▶ _Given exercise_
Write out the material exactly, leaving every picture behind.

* BEGIN Supplied data *

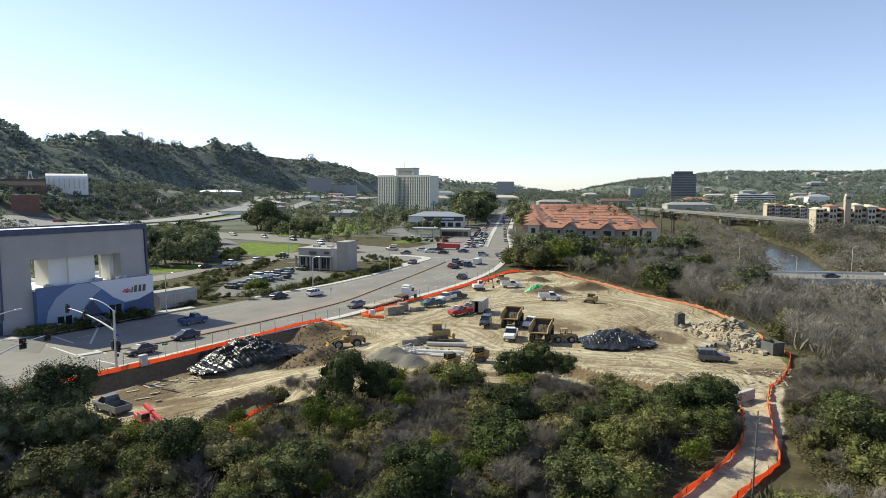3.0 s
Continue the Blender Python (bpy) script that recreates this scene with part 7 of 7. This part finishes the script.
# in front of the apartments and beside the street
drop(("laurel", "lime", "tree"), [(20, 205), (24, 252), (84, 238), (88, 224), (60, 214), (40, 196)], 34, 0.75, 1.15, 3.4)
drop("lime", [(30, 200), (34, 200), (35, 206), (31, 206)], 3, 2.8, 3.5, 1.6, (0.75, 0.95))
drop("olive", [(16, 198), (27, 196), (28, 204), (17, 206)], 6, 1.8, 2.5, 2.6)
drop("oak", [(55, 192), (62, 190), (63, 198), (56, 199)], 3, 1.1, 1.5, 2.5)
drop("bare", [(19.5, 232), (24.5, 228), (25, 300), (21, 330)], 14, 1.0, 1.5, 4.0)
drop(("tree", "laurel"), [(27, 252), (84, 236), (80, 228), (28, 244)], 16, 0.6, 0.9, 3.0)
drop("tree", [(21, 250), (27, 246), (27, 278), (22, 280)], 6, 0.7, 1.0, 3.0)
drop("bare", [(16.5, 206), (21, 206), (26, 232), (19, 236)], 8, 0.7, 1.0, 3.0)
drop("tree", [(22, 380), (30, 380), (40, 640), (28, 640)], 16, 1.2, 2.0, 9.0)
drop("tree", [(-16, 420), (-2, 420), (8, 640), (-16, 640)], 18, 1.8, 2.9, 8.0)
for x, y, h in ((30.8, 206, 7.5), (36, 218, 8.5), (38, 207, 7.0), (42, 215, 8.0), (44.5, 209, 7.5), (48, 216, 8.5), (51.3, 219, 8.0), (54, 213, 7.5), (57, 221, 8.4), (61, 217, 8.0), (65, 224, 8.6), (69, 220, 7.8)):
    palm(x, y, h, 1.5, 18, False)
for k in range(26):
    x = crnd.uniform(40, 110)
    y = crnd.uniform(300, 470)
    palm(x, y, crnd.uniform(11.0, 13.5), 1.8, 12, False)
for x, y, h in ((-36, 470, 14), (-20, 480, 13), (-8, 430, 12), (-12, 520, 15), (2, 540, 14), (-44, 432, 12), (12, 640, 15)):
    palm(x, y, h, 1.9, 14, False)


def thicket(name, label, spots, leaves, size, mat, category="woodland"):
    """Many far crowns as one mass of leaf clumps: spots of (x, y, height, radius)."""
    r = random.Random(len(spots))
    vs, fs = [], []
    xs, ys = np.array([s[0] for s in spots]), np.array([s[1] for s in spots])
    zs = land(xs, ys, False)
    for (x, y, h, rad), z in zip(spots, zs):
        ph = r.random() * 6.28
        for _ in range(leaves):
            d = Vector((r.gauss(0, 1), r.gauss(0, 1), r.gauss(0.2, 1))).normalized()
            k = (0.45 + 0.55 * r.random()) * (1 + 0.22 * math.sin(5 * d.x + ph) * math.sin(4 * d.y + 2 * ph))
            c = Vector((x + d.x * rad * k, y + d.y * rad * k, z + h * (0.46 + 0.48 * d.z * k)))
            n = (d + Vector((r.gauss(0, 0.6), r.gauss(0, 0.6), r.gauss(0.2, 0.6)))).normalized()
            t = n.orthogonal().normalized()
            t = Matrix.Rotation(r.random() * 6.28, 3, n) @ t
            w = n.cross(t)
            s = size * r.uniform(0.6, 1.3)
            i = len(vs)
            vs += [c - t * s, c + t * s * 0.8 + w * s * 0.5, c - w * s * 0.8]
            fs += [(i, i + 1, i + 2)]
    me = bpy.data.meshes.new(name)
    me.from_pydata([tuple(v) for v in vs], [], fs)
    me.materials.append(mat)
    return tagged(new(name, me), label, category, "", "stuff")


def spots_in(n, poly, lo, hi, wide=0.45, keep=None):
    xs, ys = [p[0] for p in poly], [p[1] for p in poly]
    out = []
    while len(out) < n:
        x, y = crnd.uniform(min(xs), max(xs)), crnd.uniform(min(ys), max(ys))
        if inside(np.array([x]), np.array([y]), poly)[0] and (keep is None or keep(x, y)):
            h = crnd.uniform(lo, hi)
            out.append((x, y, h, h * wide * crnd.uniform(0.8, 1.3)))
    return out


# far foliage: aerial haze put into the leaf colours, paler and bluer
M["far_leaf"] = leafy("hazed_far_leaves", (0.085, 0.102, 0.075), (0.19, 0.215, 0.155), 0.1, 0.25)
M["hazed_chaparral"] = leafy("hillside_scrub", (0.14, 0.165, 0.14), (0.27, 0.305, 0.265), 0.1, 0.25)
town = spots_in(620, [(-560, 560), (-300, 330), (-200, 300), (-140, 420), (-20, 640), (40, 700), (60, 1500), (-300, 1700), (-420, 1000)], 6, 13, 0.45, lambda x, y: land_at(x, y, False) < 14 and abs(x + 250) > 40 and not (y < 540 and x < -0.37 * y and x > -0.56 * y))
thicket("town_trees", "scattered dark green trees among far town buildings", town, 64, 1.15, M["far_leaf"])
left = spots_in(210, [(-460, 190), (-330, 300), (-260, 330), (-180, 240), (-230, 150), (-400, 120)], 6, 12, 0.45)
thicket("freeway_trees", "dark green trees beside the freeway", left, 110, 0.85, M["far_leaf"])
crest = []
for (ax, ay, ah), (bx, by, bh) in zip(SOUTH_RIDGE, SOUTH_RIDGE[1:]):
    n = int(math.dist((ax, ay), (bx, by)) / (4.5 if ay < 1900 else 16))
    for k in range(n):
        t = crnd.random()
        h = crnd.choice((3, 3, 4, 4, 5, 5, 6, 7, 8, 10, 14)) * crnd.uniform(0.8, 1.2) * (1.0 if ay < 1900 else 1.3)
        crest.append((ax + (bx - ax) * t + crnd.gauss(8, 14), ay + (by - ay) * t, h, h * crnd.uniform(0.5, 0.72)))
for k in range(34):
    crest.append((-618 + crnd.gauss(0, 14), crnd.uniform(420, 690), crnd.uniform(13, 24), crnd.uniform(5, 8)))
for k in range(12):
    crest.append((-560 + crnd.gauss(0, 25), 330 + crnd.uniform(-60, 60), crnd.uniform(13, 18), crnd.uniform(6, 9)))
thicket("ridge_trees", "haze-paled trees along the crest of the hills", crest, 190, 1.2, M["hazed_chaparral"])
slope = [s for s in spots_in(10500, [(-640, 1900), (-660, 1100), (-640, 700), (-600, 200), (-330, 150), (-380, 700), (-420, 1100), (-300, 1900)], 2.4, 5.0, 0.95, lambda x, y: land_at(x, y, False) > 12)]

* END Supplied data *

▶ _The solution_
3.0 s
Continue the Blender Python (bpy) script that recreates this scene with part 7 of 7. This part finishes the script.
# in front of the apartments and beside the street
drop(("laurel", "lime", "tree"), [(20, 205), (24, 252), (84, 238), (88, 224), (60, 214), (40, 196)], 34, 0.75, 1.15, 3.4)
drop("lime", [(30, 200), (34, 200), (35, 206), (31, 206)], 3, 2.8, 3.5, 1.6, (0.75, 0.95))
drop("olive", [(16, 198), (27, 196), (28, 204), (17, 206)], 6, 1.8, 2.5, 2.6)
drop("oak", [(55, 192), (62, 190), (63, 198), (56, 199)], 3, 1.1, 1.5, 2.5)
drop("bare", [(19.5, 232), (24.5, 228), (25, 300), (21, 330)], 14, 1.0, 1.5, 4.0)
drop(("tree", "laurel"), [(27, 252), (84, 236), (80, 228), (28, 244)], 16, 0.6, 0.9, 3.0)
drop("tree", [(21, 250), (27, 246), (27, 278), (22, 280)], 6, 0.7, 1.0, 3.0)
drop("bare", [(16.5, 206), (21, 206), (26, 232), (19, 236)], 8, 0.7, 1.0, 3.0)
drop("tree", [(22, 380), (30, 380), (40, 640), (28, 640)], 16, 1.2, 2.0, 9.0)
drop("tree", [(-16, 420), (-2, 420), (8, 640), (-16, 640)], 18, 1.8, 2.9, 8.0)
for x, y, h in ((30.8, 206, 7.5), (36, 218, 8.5), (38, 207, 7.0), (42, 215, 8.0), (44.5, 209, 7.5), (48, 216, 8.5), (51.3, 219, 8.0), (54, 213, 7.5), (57, 221, 8.4), (61, 217, 8.0), (65, 224, 8.6), (69, 220, 7.8)):
    palm(x, y, h, 1.5, 18, False)
for k in range(26):
    x = crnd.uniform(40, 110)
    y = crnd.uniform(300, 470)
    palm(x, y, crnd.uniform(11.0, 13.5), 1.8, 12, False)
for x, y, h in ((-36, 470, 14), (-20, 480, 13), (-8, 430, 12), (-12, 520, 15), (2, 540, 14), (-44, 432, 12), (12, 640, 15)):
    palm(x, y, h, 1.9, 14, False)


def thicket(name, label, spots, leaves, size, mat, category="woodland"):
    """Many far crowns as one mass of leaf clumps: spots of (x, y, height, radius)."""
    r = random.Random(len(spots))
    vs, fs = [], []
    xs, ys = np.array([s[0] for s in spots]), np.array([s[1] for s in spots])
    zs = land(xs, ys, False)
    for (x, y, h, rad), z in zip(spots, zs):
        ph = r.random() * 6.28
        for _ in range(leaves):
            d = Vector((r.gauss(0, 1), r.gauss(0, 1), r.gauss(0.2, 1))).normalized()
            k = (0.45 + 0.55 * r.random()) * (1 + 0.22 * math.sin(5 * d.x + ph) * math.sin(4 * d.y + 2 * ph))
            c = Vector((x + d.x * rad * k, y + d.y * rad * k, z + h * (0.46 + 0.48 * d.z * k)))
            n = (d + Vector((r.gauss(0, 0.6), r.gauss(0, 0.6), r.gauss(0.2, 0.6)))).normalized()
            t = n.orthogonal().normalized()
            t = Matrix.Rotation(r.random() * 6.28, 3, n) @ t
            w = n.cross(t)
            s = size * r.uniform(0.6, 1.3)
            i = len(vs)
            vs += [c - t * s, c + t * s * 0.8 + w * s * 0.5, c - w * s * 0.8]
            fs += [(i, i + 1, i + 2)]
    me = bpy.data.meshes.new(name)
    me.from_pydata([tuple(v) for v in vs], [], fs)
    me.materials.append(mat)
    return tagged(new(name, me), label, category, "", "stuff")


def spots_in(n, poly, lo, hi, wide=0.45, keep=None):
    xs, ys = [p[0] for p in poly], [p[1] for p in poly]
    out = []
    while len(out) < n:
        x, y = crnd.uniform(min(xs), max(xs)), crnd.uniform(min(ys), max(ys))
        if inside(np.array([x]), np.array([y]), poly)[0] and (keep is None or keep(x, y)):
            h = crnd.uniform(lo, hi)
            out.append((x, y, h, h * wide * crnd.uniform(0.8, 1.3)))
    return out


# far foliage: aerial haze put into the leaf colours, paler and bluer
M["far_leaf"] = leafy("hazed_far_leaves", (0.085, 0.102, 0.075), (0.19, 0.215, 0.155), 0.1, 0.25)
M["hazed_chaparral"] = leafy("hillside_scrub", (0.14, 0.165, 0.14), (0.27, 0.305, 0.265), 0.1, 0.25)
town = spots_in(620, [(-560, 560), (-300, 330), (-200, 300), (-140, 420), (-20, 640), (40, 700), (60, 1500), (-300, 1700), (-420, 1000)], 6, 13, 0.45, lambda x, y: land_at(x, y, False) < 14 and abs(x + 250) > 40 and not (y < 540 and x < -0.37 * y and x > -0.56 * y))
thicket("town_trees", "scattered dark green trees among far town buildings", town, 64, 1.15, M["far_leaf"])
left = spots_in(210, [(-460, 190), (-330, 300), (-260, 330), (-180, 240), (-230, 150), (-400, 120)], 6, 12, 0.45)
thicket("freeway_trees", "dark green trees beside the freeway", left, 110, 0.85, M["far_leaf"])
crest = []
for (ax, ay, ah), (bx, by, bh) in zip(SOUTH_RIDGE, SOUTH_RIDGE[1:]):
    n = int(math.dist((ax, ay), (bx, by)) / (4.5 if ay < 1900 else 16))
    for k in range(n):
        t = crnd.random()
        h = crnd.choice((3, 3, 4, 4, 5, 5, 6, 7, 8, 10, 14)) * crnd.uniform(0.8, 1.2) * (1.0 if ay < 1900 else 1.3)
        crest.append((ax + (bx - ax) * t + crnd.gauss(8, 14), ay + (by - ay) * t, h, h * crnd.uniform(0.5, 0.72)))
for k in range(34):
    crest.append((-618 + crnd.gauss(0, 14), crnd.uniform(420, 690), crnd.uniform(13, 24), crnd.uniform(5, 8)))
for k in range(12):
    crest.append((-560 + crnd.gauss(0, 25), 330 + crnd.uniform(-60, 60), crnd.uniform(13, 18), crnd.uniform(6, 9)))
thicket("ridge_trees", "haze-paled trees along the crest of the hills", crest, 190, 1.2, M["hazed_chaparral"])
slope = [s for s in spots_in(10500, [(-640, 1900), (-660, 1100), (-640, 700), (-600, 200), (-330, 150), (-380, 700), (-420, 1100), (-300, 1900)], 2.4, 5.0, 0.95, lambda x, y: land_at(x, y, False) > 12)]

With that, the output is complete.